OPINIóN
Actualizado 31/03/2023 07:54:59
Mercedes Sánchez

Lucen sus hojas de distintas tonalidades, verde claro donde da más la luz del sol que los alimenta, verde muy oscuro en las zonas de sombra, casi negro, salpicados todos los óvalos de sus cabelleras por sus pequeñas bolas anaranjadas, brillante arriba por los rayos que los peinan, más denso en la parte de abajo que refleja el espesor de la hierba, tan frondosa y tan verde que se pueden ocultar los pies desnudos de quien refresca sus pasos caminando por ella, mullida, acogedora, tierna…

Y entre verdores de copas y esféricas naranjas aparecen con avidez inusitada sus blancas flores. Tanto el cáliz como su corola son blancos inmaculados, de ésta surge en el centro una corona de la que salen sus pajizos filamentos.

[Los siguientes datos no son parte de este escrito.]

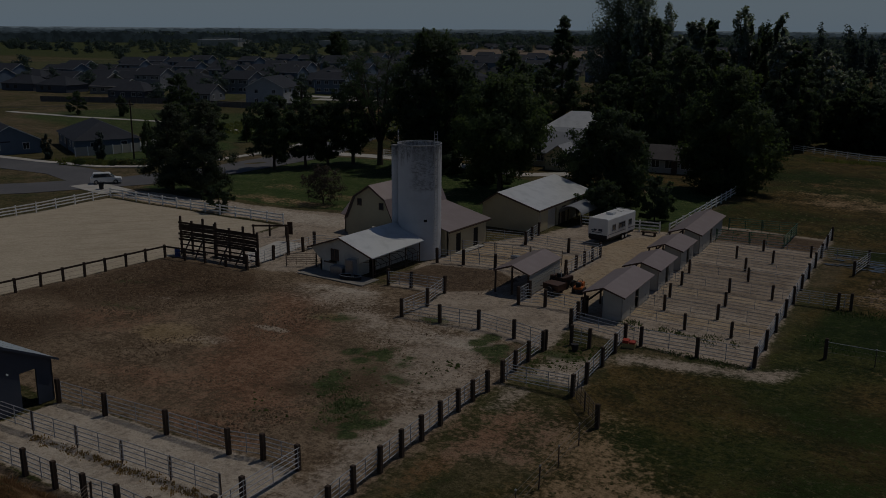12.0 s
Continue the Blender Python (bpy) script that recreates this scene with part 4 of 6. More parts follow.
part("vent", box(-2.2, -0.9, -0.08, -0.02, 0.95, 1.1), "trim_brown", milk)
# the apron's shade is put into its darker concrete
single("concrete_apron", box(-21.3, -13.0, 123.3, 126.0, 0.0, 0.07), "shaded_concrete", "blotched concrete apron darkened for the parlour's shade", "paving", kind="structure")
trough = thing("water_trough", "low dark oval trough on a concrete apron", "trough", -15.4, 124.5, 0.07, 15)
bm = bmesh.new()
pts = [(1.15 * math.cos(2 * math.pi * k / 20), 0.5 * math.sin(2 * math.pi * k / 20)) for k in range(20)]
for r, z in ((1.0, 0.0), (1.0, 0.36), (0.93, 0.36), (0.93, 0.08)):
    for x, y in pts:
        bm.verts.new((x * r, y * r, z))
bm.verts.ensure_lookup_table()
for i in range(3):
    for k in range(20):
        bm.faces.new([bm.verts[i * 20 + k], bm.verts[i * 20 + (k + 1) % 20], bm.verts[(i + 1) * 20 + (k + 1) % 20], bm.verts[(i + 1) * 20 + k]])
bm.faces.new([bm.verts[60 + k] for k in range(20)])
part("basin", bm, "rubber", trough)
part("rim", tube([(1.15 * math.cos(2 * math.pi * k / 20), 0.5 * math.sin(2 * math.pi * k / 20), 0.37) for k in range(21)], [0.035] * 21, 5, None, False), "pipe", trough)
cabinet = thing("steel_cabinet", "dull grey steel cabinet beside the parlour wall", "cabinet", -15.9, 125.25, 0.07)
part("body", box(-0.5, 0.5, -0.32, 0.32, 0, 1.75, None, 0.03), "grey_paint", cabinet)
part("door", box(-0.44, 0.44, -0.345, -0.32, 0.12, 1.66), "steel", cabinet)
cooler = thing("bulk_box", "pale metal box with a curved lid at the parlour", "box", -17.4, 125.1, 0.07)
part("body", box(-0.85, 0.7, -0.35, 0.35, 0, 0.75, None, 0.04), "steel", cooler)
part("lid", solid([(-0.85, 0.75), (-0.7, 0.92), (0.55, 0.92), (0.7, 0.75)], -0.36, 0.36), "grey_paint", cooler)

# cream garage
gar = thing("garage", "cream metal garage with a bright white roof", "garage", -15.5, 153.2, 0, 2.5)
prof = [(-2.45, 2.95), (0, 4.55), (5.75, 2.85)]
GL = 16.2
for y0, y1 in ((0, 0.18), (GL - 0.18, GL)):
    part("wall", solid([(-2.2, 0), (-2.2, 2.95), (0, 4.4), (5.45, 2.82), (5.45, 0)], y0, y1), "cream", gar)
part("wall", wall((5.45, 0.18), (5.45, GL - 0.18), 2.8, 0.18, [(2.6, 5.2, 0, 2.4), (7.0, 8.0, 0, 2.1), (9.5, 12.1, 0, 2.4)]), "cream", gar)
part("wall", box(-2.2, -2.02, 0.18, GL - 0.18, 0, 2.95), "cream", gar)
for (x0, z0), (x1, z1) in zip(prof, prof[1:]):
    part("roof", slab((x0, -0.35, z0), (x1, -0.35, z1), (x1, GL + 0.35, z1), (x0, GL + 0.35, z0), 0.09), "white_roof", gar)
    part("barge_board", slab((x0, -0.41, z0 + 0.01), (x1, -0.41, z1 + 0.01), (x1, -0.35, z1 + 0.01), (x0, -0.35, z0 + 0.01), 0.2), "trim_brown", gar)
part("fascia", box(5.70, 5.78, -0.35, GL + 0.35, 2.62, 2.84), "trim_brown", gar)
for y in (3.9, 10.8):
    part("garage_door", box(5.28, 5.34, y - 1.3, y + 1.3, 0, 2.4), "beige", gar)
door(gar, 5.40, 7.5, 1.0, 2.1, "x+", "trim_brown")
arch = [(7.0 + 1.55 * math.cos(math.pi * k / 12), 1.5 + 1.0 * math.sin(math.pi * k / 12)) for k in range(13)]
part("carport_vault", solid(arch + [(7.0 + 1.48 * math.cos(math.pi * k / 12), 1.5 + 0.93 * math.sin(math.pi * k / 12)) for k in range(12, -1, -1)], 6.0, 11.8), "grey_paint", gar, "dark arched metal carport")
for y in (6.1, 8.9, 11.7):
    for x in (5.5, 8.5):
        part("carport_post", box(x - 0.06, x + 0.06, y - 0.06, y + 0.06, 0, 1.55), "timber", gar)
part("conduit", tube([(5.5, 0.4, 0.3), (5.5, 0.4, 2.6)], [0.03, 0.03], 5), "pipe", gar)


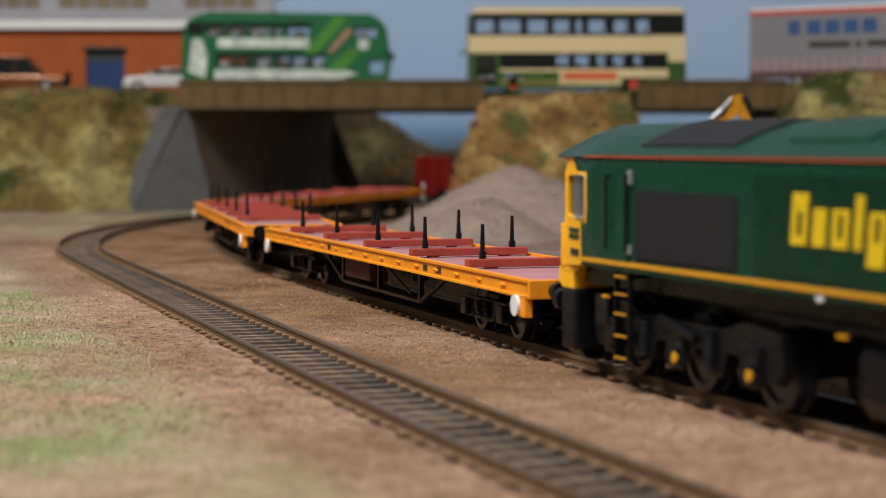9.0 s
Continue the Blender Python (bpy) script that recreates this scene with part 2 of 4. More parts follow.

Aroma que todo lo inunda, pureza que todo lo abarca, como nieve de primavera entre las hojas que destacan sus amarillos estambres sobre la nívea nube de sus cinco pétalos.

Flor blanca la llamaron, y la bautizaron en su idioma árabe como azahar. La floración nos visita tan sólo durante un mes, cada primavera, hasta que llega el momento en el que las flores se desploman al suelo y lo alfombran, desapareciendo con el viento invisible. En aquellas más aferradas a la rama nace su fruto, la naranja. Así pasa del perfume inconfundible de su esencia al sabor único de sus gajos y al olor de su piel.

El azahar, símbolo de pureza, inocencia, fertilidad, felicidad, amor, adornaba a las novias árabes, y su tradición se extendió por otros países.

La primavera, con su trabajo afanado, nos presta, durante un breve tiempo, esta sinfonía perfecta de colores y olores mientras encanecen los naranjos.